Noxious Sector Projects
312 S. Washington St.
Seattle WA 98104
noxious@noxioussector.net
www.noxioussector.net/projects

Susan MacWilliam

Out of this World

Curated by Doug Jarvis

It's hard to talk about the paranormal without conjuring up the question of the real. This in turn, forces us to look at how we ourselves, as inquirers, perceive the world around us. How do differentiate between what we call the real, and what we might call the imaginary? What sensibilities do we use to take in the stimulus of the world and play with it in our own ways?

This is the murky terrain of the work of Susan MacWilliam. As with many artists who use archives and other subject matter created by others - her goal is not to prove without a question of a doubt what is going on in the work, what is and isn't real. It is the shadow of doubt that is the curiosity. For the shadow casts a form of its own, creating gaps and pinholes of chance that carry communications from other dimensions. And, it is within these shadows that the rules of engagement change. Multi-dimensionalities collide and any talk of interior and exterior awareness gets problematized by one's own presence in the equation.

With her newest work, MacWIlliam transforms the often-enlightened book jacket covers of works in the library of consciousness and paranormal research. Book titles such as Yes, we do survive!, Beyond Telepathy, and Telephone Between Worlds, are transformed into spherical shaped phenomena that give physical form to the projected knowledge shared between worlds. These manifestations hover before us as objects and as portals suspending an ambiguity of what we know and how we know it.
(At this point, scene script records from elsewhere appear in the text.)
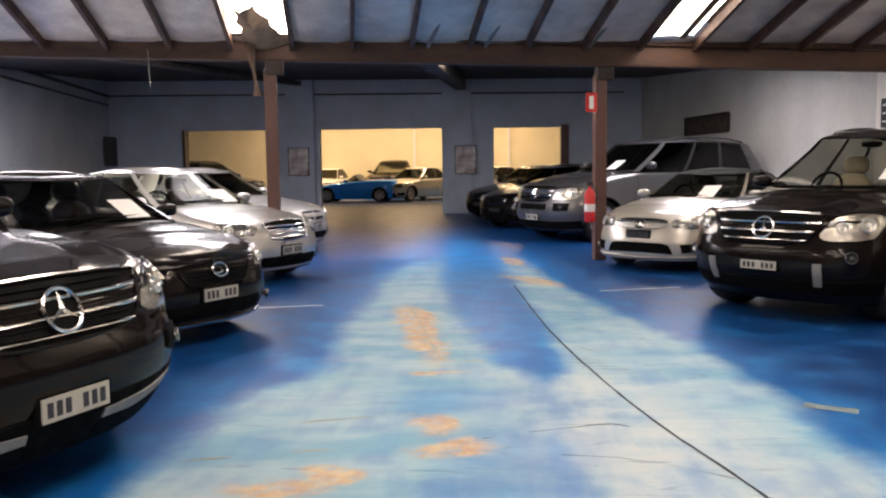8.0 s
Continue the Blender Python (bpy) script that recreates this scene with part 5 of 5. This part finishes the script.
for x in (0.42, -5.1):
    ps = thing("poster", "framed poster with pale print on blue pilaster", "poster", Matrix.Translation((x, 19.83, 1.29)), group="posters")
    part("print", box_bm(0.03, 0.69, -0.008, -0.001, 0.03, 0.9), M["poster_art"], ps)
    part("picture_frame", tube([(0.02, -0.012, 0.02), (0.7, -0.012, 0.02), (0.7, -0.012, 0.92), (0.02, -0.012, 0.92)], 0.022, 6, closed=True), M["box_black"], ps, "black frame")
sp = thing("speaker", "narrow black box high on the side wall", "speaker", WL @ Matrix.Translation((0.02, -0.5, 1.7)))
part("case", box_bm(0, 0.25, -0.35, 0.35, 0, 0.95, bevel=0.02), M["box_black"], sp)


def price_card(car, p, y, w, h, up, label, tilt=0.0):
    """A white card stuck on the windscreen, as a thing of its own."""
    c = p["cab"]
    z0 = c["z"] + up
    k = (c["x1"] - c["x0"]) / (p["H"] - c["z"])
    bow = c.get("bow", 0.16) * (abs(y) / (p["W"] / 2 * c["w0"])) ** 2.2
    lift = 0.035
    def pt(dz, yy):
        e = (z0 + dz - c["z"]) / (p["H"] - c["z"])
        return Vector((c["x0"] + (c["x1"] - c["x0"]) * (e + 0.1 * e * (1 - e)) - bow + lift, yy, z0 + dz + 0.01))
    b = bmesh.new()
    f = [pt(0, y - w / 2), pt(0, y + w / 2), pt(h, y + w / 2), pt(h, y - w / 2)]
    v = [b.verts.new(q) for q in f] + [b.verts.new(q + Vector((-0.003, 0, -0.002))) for q in f]
    for q in ((0, 1, 2, 3), (7, 6, 5, 4), (0, 4, 5, 1), (1, 5, 6, 2), (2, 6, 7, 3), (3, 7, 4, 0)):
        b.faces.new([v[i] for i in q])
    thing("price_card", label, "card", car.matrix_basis.copy(), bm=b, material=M["paper"], group="price cards")


cards = {o["label"]: o for o in scene.objects if o.name.split(".")[0] == "car"}
CARD = "white price card in a car windscreen"
price_card(ml_right, ml, 0.5, 0.25, 0.17, 0.16, CARD)
price_card(lexus, rx, 0.52, 0.25, 0.17, 0.16, CARD)
for label, p, y in (("silver two-door convertible with black soft top", clk, 0.3), ("large grey four-wheel drive with roof rails", gl, 0.35), ("black sedan with oval badge and number plate", isx, 0.3), ("silver sedan with bright chrome slatted grille", eclass, 0.3)):
    price_card(cards[label], p, y, 0.26, 0.16, 0.06, CARD)
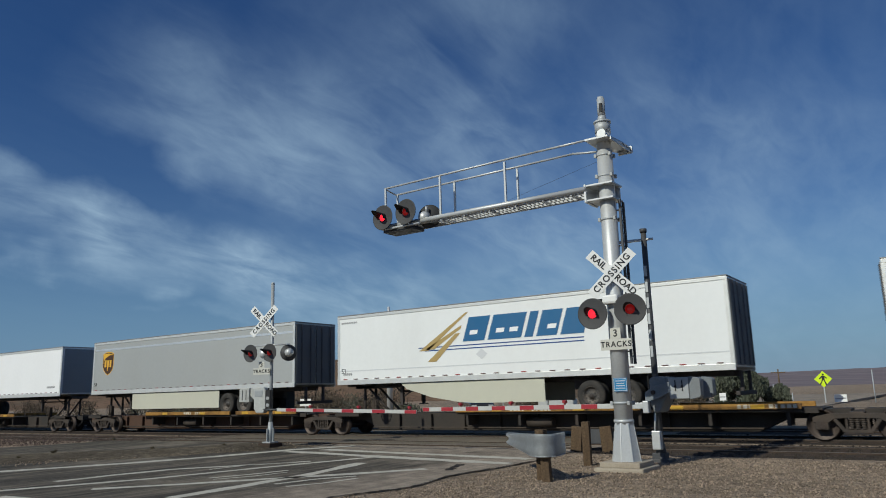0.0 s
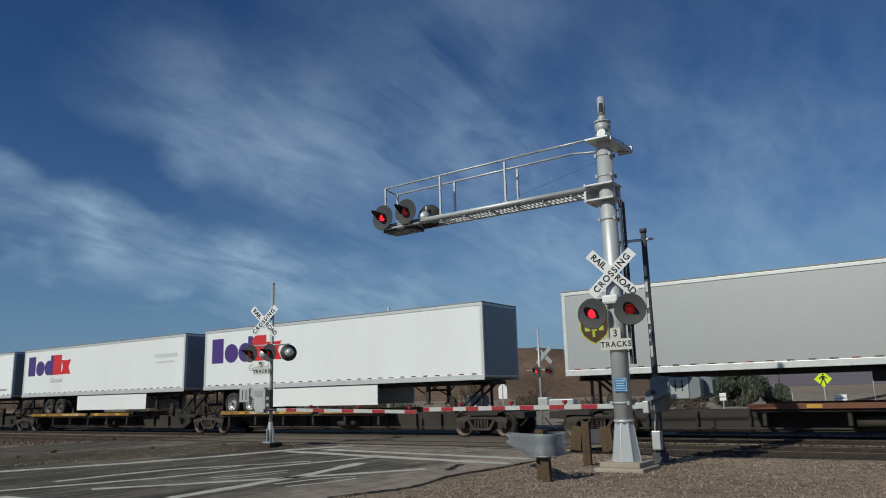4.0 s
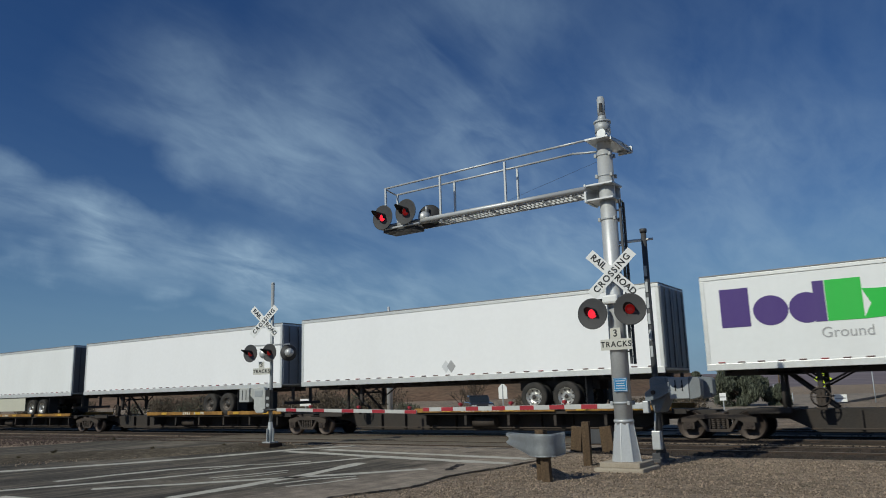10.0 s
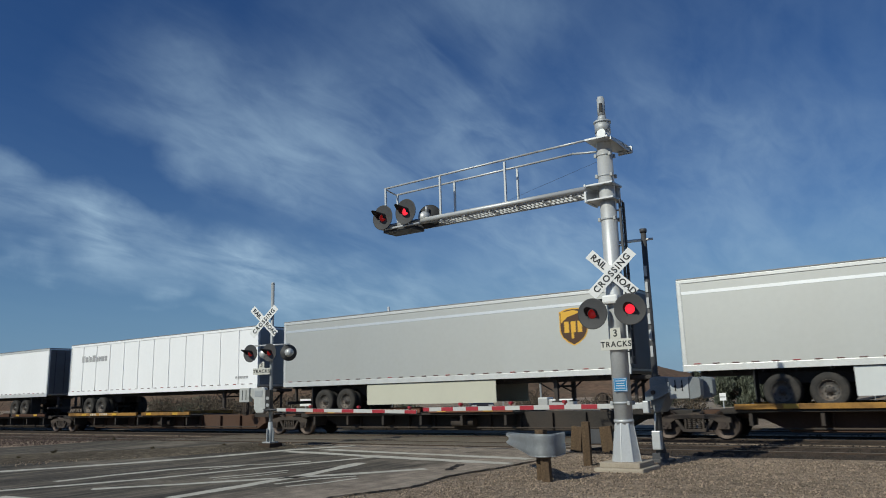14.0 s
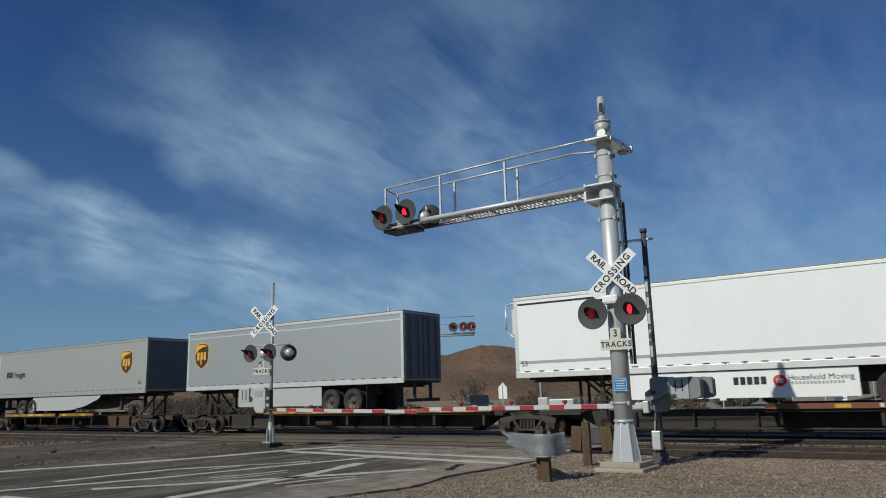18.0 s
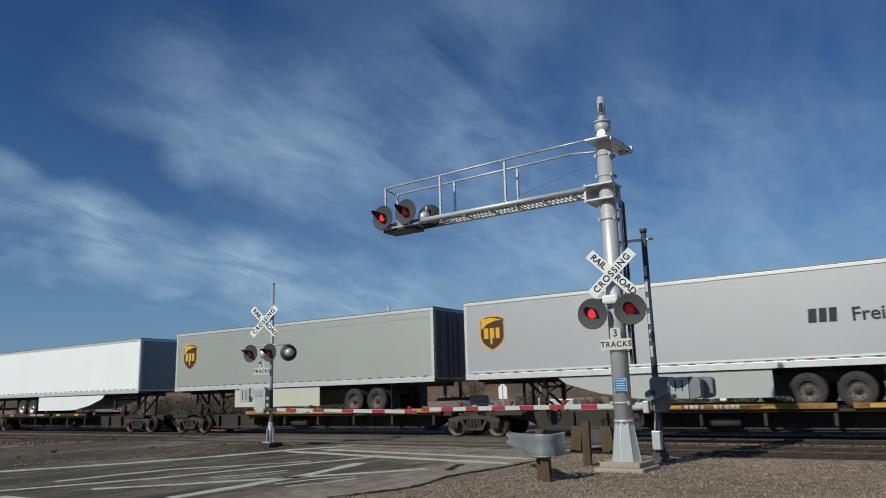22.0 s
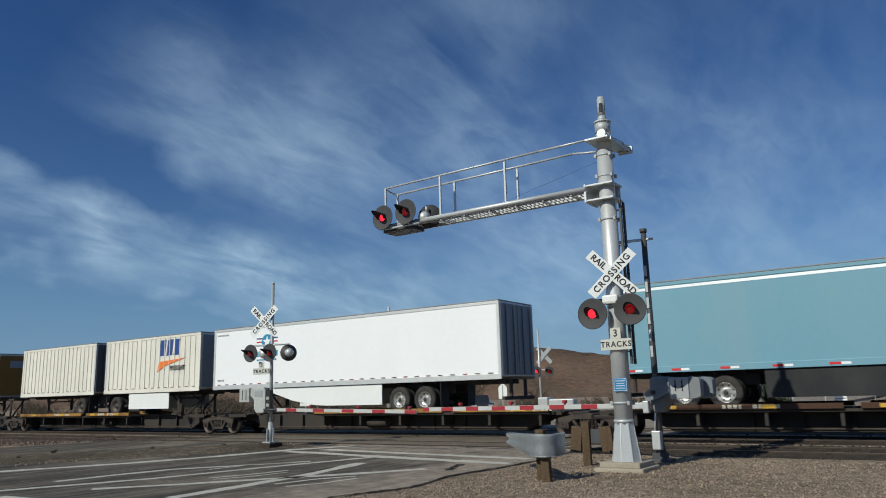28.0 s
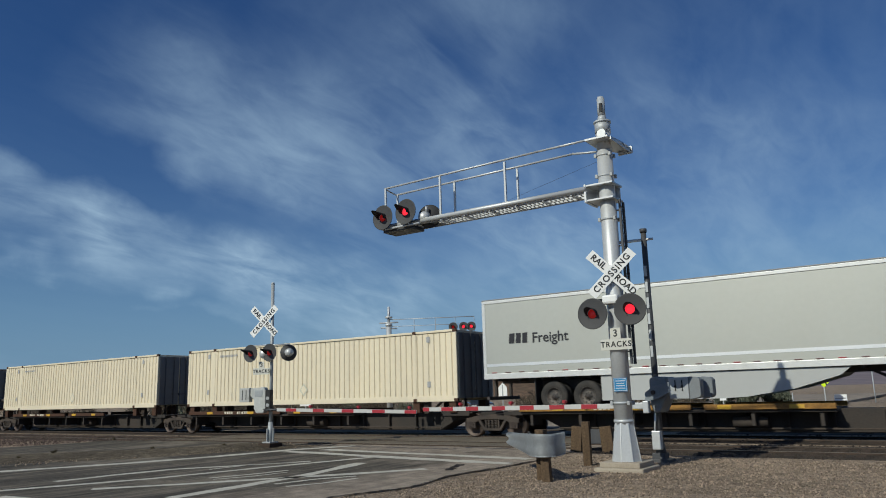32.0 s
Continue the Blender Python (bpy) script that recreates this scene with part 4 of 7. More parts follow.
for z in (0.33, 0.58):
    bm_rod(bm, (0, -0.10, z), (0, -0.08, z), 0.02, seg=8)
lone = solid("guard_post", bm, M["timber"], "weathered square timber guard post in the gravel", "post")
lone.matrix_basis = pose(-7.00, 15.75, 0, 0, 0, 10)
rear_guard = thing("guard_rail", pose(-8.30, 19.0, 0.0, 0, 0, 2), "short guard rail, darkened for shade, between two leaning timber posts", "guard rail")
for x, w, lean in ((-0.45, 0.15, 6.0), (0.47, 0.16, -5.0)):
    bm = bmesh.new()
    bm_box(bm, (-w, -0.085, -0.3), (w, 0.085, 0.66), 0.014)
    part("timber_post", bm, M["timber"], rear_guard, "wide weathered timber post", pose(x, 0, 0, 0, lean, 4))
# beam coloured dark to stand for the shadow lying on it
bm = bmesh.new()
bm_prism(bm, [(-0.40, 0.20), (0.42, 0.20), (0.46, 0.30), (0.46, 0.48), (0.42, 0.58), (-0.40, 0.58)], -0.02, 0.02, 0.01)
part("rail_beam", bm, M["motor"], rear_guard, "steel beam with its shadow put into a dark colour")


# ---------------------------------------------------------------- beyond the train
def far_cantilever():
    th = thing("far_cantilever_signal", pose(-30.0, 37.4, -0.05), "distant silver cantilever crossing signal beyond the tracks", "railway signal", "crossing signals")
    bm = bmesh.new()
    bm_rod(bm, (0, 0, 0), (0, 0, 6.3), 0.19, 0.17, 12)
    bm_rod(bm, (0, 0, 6.3), (0, 0, 7.35), 0.09, 0.08, 10)
    for z in (5.2, 6.1, 6.6):
        bm_rod(bm, (0, 0, z), (0, 0, z + 0.1), 0.24, 0.24, 12)
    part("mast", bm, M["silver"], th)
    bm = bmesh.new()
    bm_rod(bm, (-0.6, -0.2, 6.3), (0.6, 0.2, 6.3), 0.05, seg=8)
    bm_rod(bm, (-0.5, -0.2, 6.0), (0.5, 0.2, 5.9), 0.05, seg=8)
    part("top_bracket", bm, M["silver"], th)
    ax = Vector((5.2, 2.6, 0)).normalized()
    tip = ax * 5.6
    for z, r in ((5.42, 0.06), (5.30, 0.05), (6.50, 0.025), (6.05, 0.02)):
        bm = bmesh.new()
        bm_rod(bm, (0, 0, z), (tip.x, tip.y, z), r, seg=8)
        part("arm_chord" if z < 6 else "hand_rail", bm, M["silver"], th)
    for f in (0.3, 0.55, 0.78, 1.0):
        bm = bmesh.new()
        bm_rod(bm, (tip.x * f, tip.y * f, 5.4), (tip.x * f, tip.y * f, 6.5), 0.022, seg=6)
        part("rail_post", bm, M["silver"], th)
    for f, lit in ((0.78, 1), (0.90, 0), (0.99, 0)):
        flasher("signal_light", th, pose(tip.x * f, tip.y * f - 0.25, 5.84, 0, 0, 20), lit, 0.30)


far_cantilever()

far_sig = thing("far_mast_signal", pose(-17.4, 33.9, -0.05), "distant mast crossing signal seen from behind", "railway signal", "crossing signals")
bm = bmesh.new()
bm_rod(bm, (0, 0, 0), (0, 0, 4.8), 0.06, 0.05, 10)
part("mast", bm, M["silver"], far_sig)
for ang in (45, -45):
    bm = bmesh.new()
    bm_box(bm, (-0.55, -0.01, -0.10), (0.55, 0.0, 0.10))
    part("crossbuck_blade", bm, M["greymetal"], far_sig, m=pose(0.25, 0.08 + 0.0005 * ang, 3.45, 0, ang, 0))
bm = bmesh.new()
bm_rod(bm, (-0.75, 0.05, 2.72), (0.8, 0.05, 2.72), 0.03, seg=8)
part("light_bracket", bm, M["silver"], far_sig)
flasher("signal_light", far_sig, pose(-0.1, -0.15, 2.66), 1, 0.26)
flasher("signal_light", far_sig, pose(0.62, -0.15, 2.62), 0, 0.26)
bm = bmesh.new()
bm_box(bm, (0.0, -0.4, 0.75), (0.55, 0.3, 1.35), 0.05)
bm_box(bm, (0.55, -0.3, 0.85), (1.9, 0.2, 1.25), 0.05)
part("gate_motor", bm, M["silver"], far_sig, "silver gate motor and counterweights")

# pedestrian sign
ped = thing("pedestrian_sign", pose(-8.95, 67.8, -0.7), "fluorescent yellow diamond pedestrian crossing sign on a post", "road sign")
# sign yellow with a faint glow added, though the plate is no lamp
M["fluo"] = material("fluorescent_yellow", (0.62, 0.80, 0.02), 0.4, vary=0.05, emit=(0.6, 0.85, 0.02), emit_strength=0.10)
bm = bmesh.new()
bm_box(bm, (-0.05, -0.03, -0.3), (0.05, 0.03, 2.9))
part("post", bm, M["greymetal"], ped)
bm = bmesh.new()
bm_prism(bm, [(-0.66, 0), (0, -0.66), (0.66, 0), (0, 0.66)], -0.06, -0.03)
sg = part("sign_plate", bm, M["fluo"], ped, "fluorescent yellow diamond plate", pose(0, 0, 2.62, 0, 0, 8))
for pts in ([(-0.06, 0.30), (0.08, 0.30), (0.08, 0.44), (-0.06, 0.44)], [(-0.10, -0.05), (0.10, -0.05), (0.12, 0.27), (-0.08, 0.27)],
            [(-0.10, -0.05), (0.0, -0.05), (-0.20, -0.46), (-0.30, -0.44)], [(0.0, -0.05), (0.1, -0.05), (0.26, -0.46), (0.16, -0.48)],
            [(-0.10, 0.25), (-0.06, 0.15), (-0.26, -0.02), (-0.30, 0.04)], [(0.1, 0.25), (0.1, 0.15), (0.26, 0.02), (0.30, 0.08)]):
    bm = bmesh.new()
    bm_prism(bm, pts, -0.068, -0.0605)
    part("symbol_stroke", bm, M["letter"], sg)


def small_board(x, y, z, w, h, label, post=True):
    th = thing("notice_board", pose(x, y, -0.3), label, "sign", "small far signs")
    bm = bmesh.new()
    bm_box(bm, (-w / 2, -0.03, z - h / 2), (w / 2, 0.0, z + h / 2), 0.005)
    b = part("board", bm, M["white"], th)
    bm = bmesh.new()
    bm_box(bm, (-w * 0.42, -0.036, z - h * 0.1), (w * 0.42, -0.031, z + h * 0.05))
    part("board_line", bm, M["logo_grey"], b)
    if post:
        bm = bmesh.new()
        bm_box(bm, (-0.04, 0.0, -0.1), (0.04, 0.05, z + h / 2))
        part("post", bm, M["greymetal"], th)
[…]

In this way MacWilliam continues to blur this ethereal space for us, conflating the parapsychologist's laboratory experiment with the artist as material support for the possibilities that occur in speculation. The artist herself becomes the form that suspends doubt in the face of curiosity, giving us a shield from the penetrating stare of making sure. She holds the camera to the sun to give us room to be here and elsewhere as we choose, lurking in the shadows of doubt, imagining what it means to be out of this world.